Python
This section covers Python tooling and language fundamentals. Start here to set up your environment, then work through the language topics in order.
Toolset
venv
A virtual environment (venv) is an isolated Python installation for a single project. It keeps each project’s dependencies separate, so upgrading a package for one project does not break another.
Create a virtual environment
Run the following command to create a new virtual environment in the current directory:
python3 -m venv ./<venv-name>
# For example:
python3 -m venv ./venv
Activate a virtual environment
Activate the environment before installing packages or running the project:
source ./<venv-name>/bin/activate
Deactivate a virtual environment
Run the following command to exit the virtual environment:
deactivate
pip
pip is Python’s package installer. Before uninstalling a package, run pip show on it to confirm no other package depends on it.
The following commands cover the most common pip tasks:
pip list # list installed packages
pip show <package-name> # display package details and dependencies
pip uninstall <package-name> -y # uninstall without a confirmation prompt
requirements.txt
A requirements.txt file lists all of a project’s dependencies. Pass this file to pip to replicate the environment on another machine.
Create and install from a requirements file
The following steps walk through creating a requirements file and installing from it:
- Run pip freeze to capture the current environment:
pip freeze > requirements.txt
- Verify the output:
cat requirements.txt
- In a new virtual environment, install every listed package:
pip install -r requirements.txt
Version specifiers
Edit requirements.txt manually to adjust version constraints. The following specifiers control which package versions pip accepts:
| Specifier | Meaning | Example |
|---|---|---|
== | Exact version | Django==4.2.0 |
>= | Minimum version | requests>=2.28.0 |
!= | Exclude a version | urllib3!=1.26.0 |
<= | Maximum version | numpy<=1.24.0 |
Combine specifiers with a comma. For example, pyvim>=3.0.2,<=4.0.0,!=3.0.6 requires version 3.0.2 through 4.0.0 but excludes 3.0.6.

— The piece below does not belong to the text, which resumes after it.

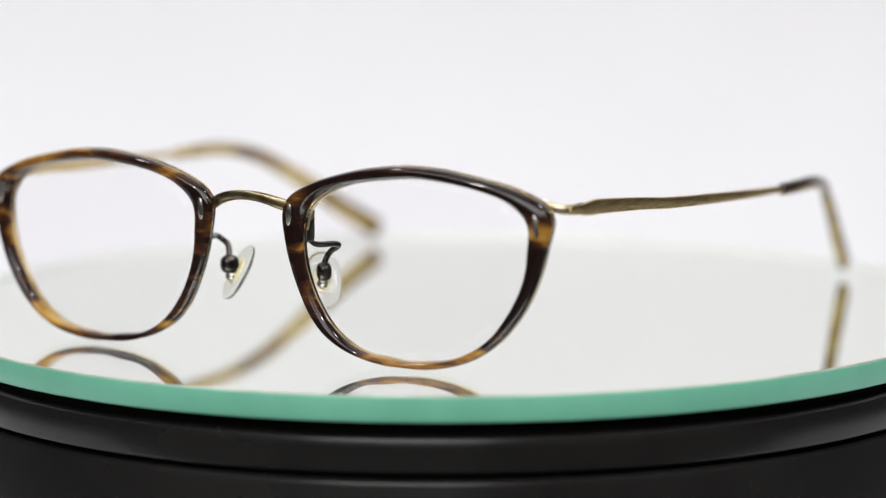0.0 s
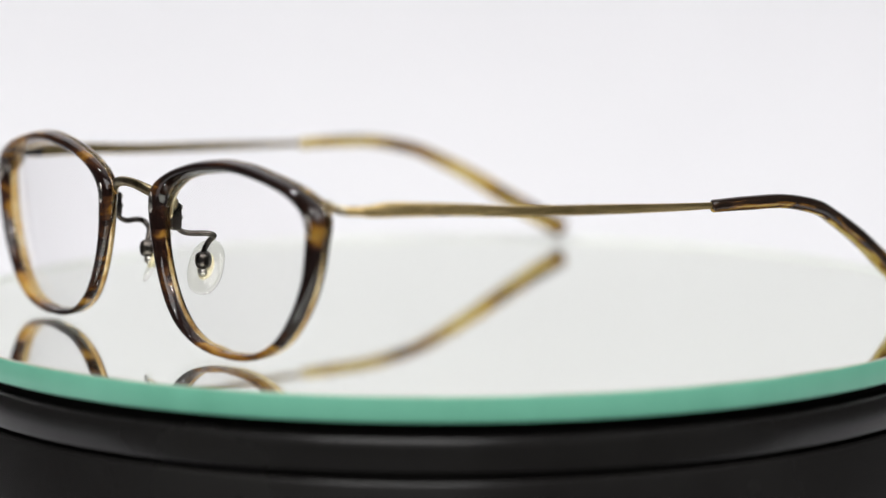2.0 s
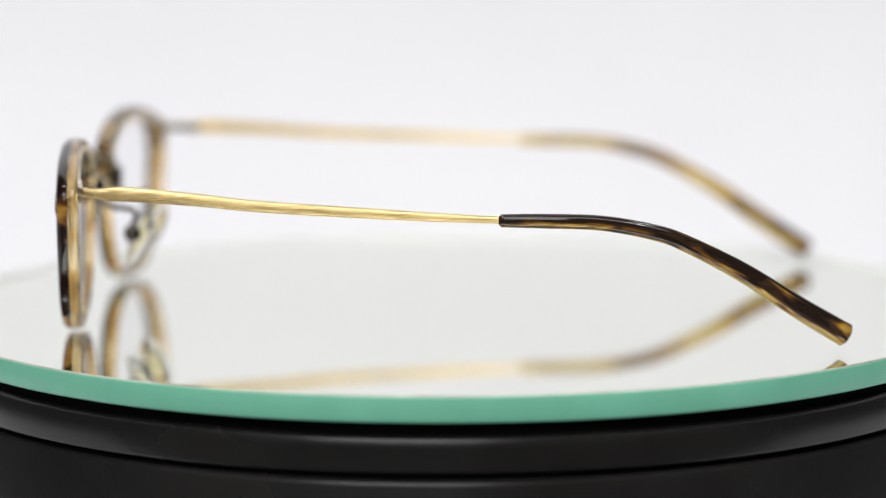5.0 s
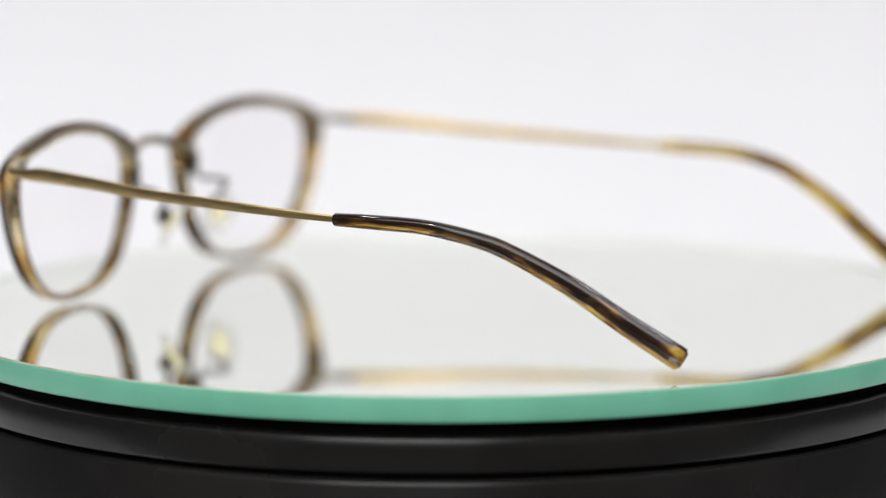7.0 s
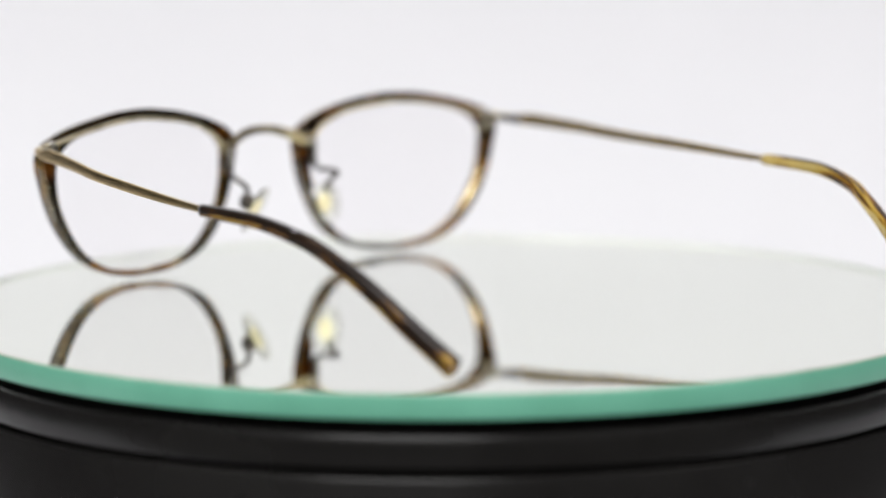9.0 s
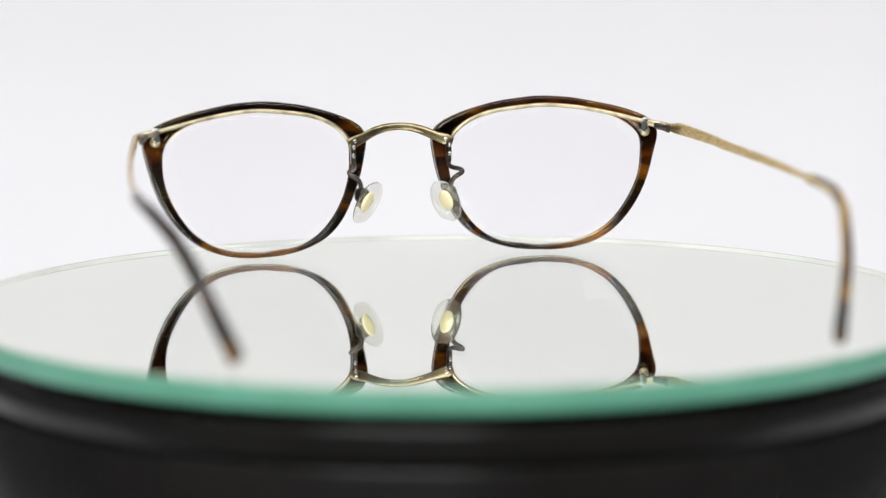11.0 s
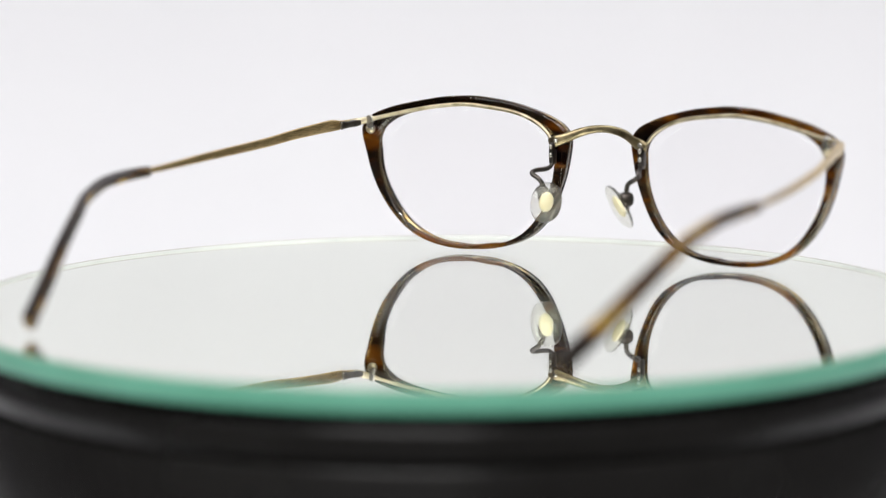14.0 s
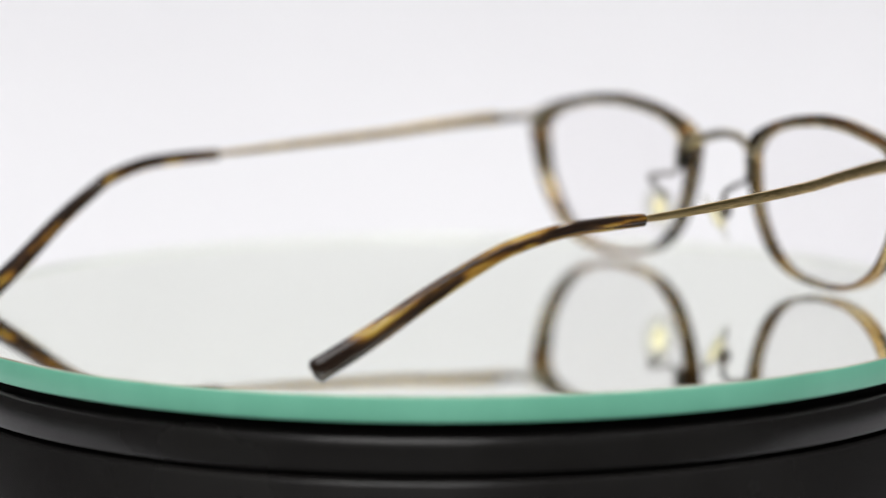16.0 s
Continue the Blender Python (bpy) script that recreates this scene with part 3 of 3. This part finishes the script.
# ---- what turns ----
def motions():
    """The disc turns clockwise at an even pace and carries the eyeglasses round."""
    rows_disc, rows_specs = [], []
    for i in range(33):
        t = i * 0.5
        turn = pose(0, 0, 0, 0, 0, -2.5175 - 12.7485 * (t - 11.8))
        rows_disc.append((t, turn))
        rows_specs.append((t, turn @ pose(-0.00195, 0.06995, 0.0, 0, 0, 3.02)))
    walk(disc, rows_disc)
    walk(specs, rows_specs)


motions()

To upgrade all packages to the latest versions allowed by your constraints:
pip install --upgrade -r requirements.txt
Development requirements files
Large projects typically maintain multiple requirements files for different environments. The following table describes each file’s purpose:
| File | Purpose |
|---|---|
requirements.txt | Base dependencies required in all environments |
requirements_dev.txt | Additional tools for local development (linters, test runners) |
requirements_locked.txt | Pinned versions of all packages for a known-good production snapshot |
A requirements_dev.txt file typically includes the base file and adds development-only packages. For example, a Django project’s dev requirements file might look like this:
-r requirements.txt
pytest>=7.4.0
black>=23.0.0
mypy>=1.5.0
ruff>=0.1.0
The -r requirements.txt line tells pip to install the base requirements first, then the additional packages listed below it.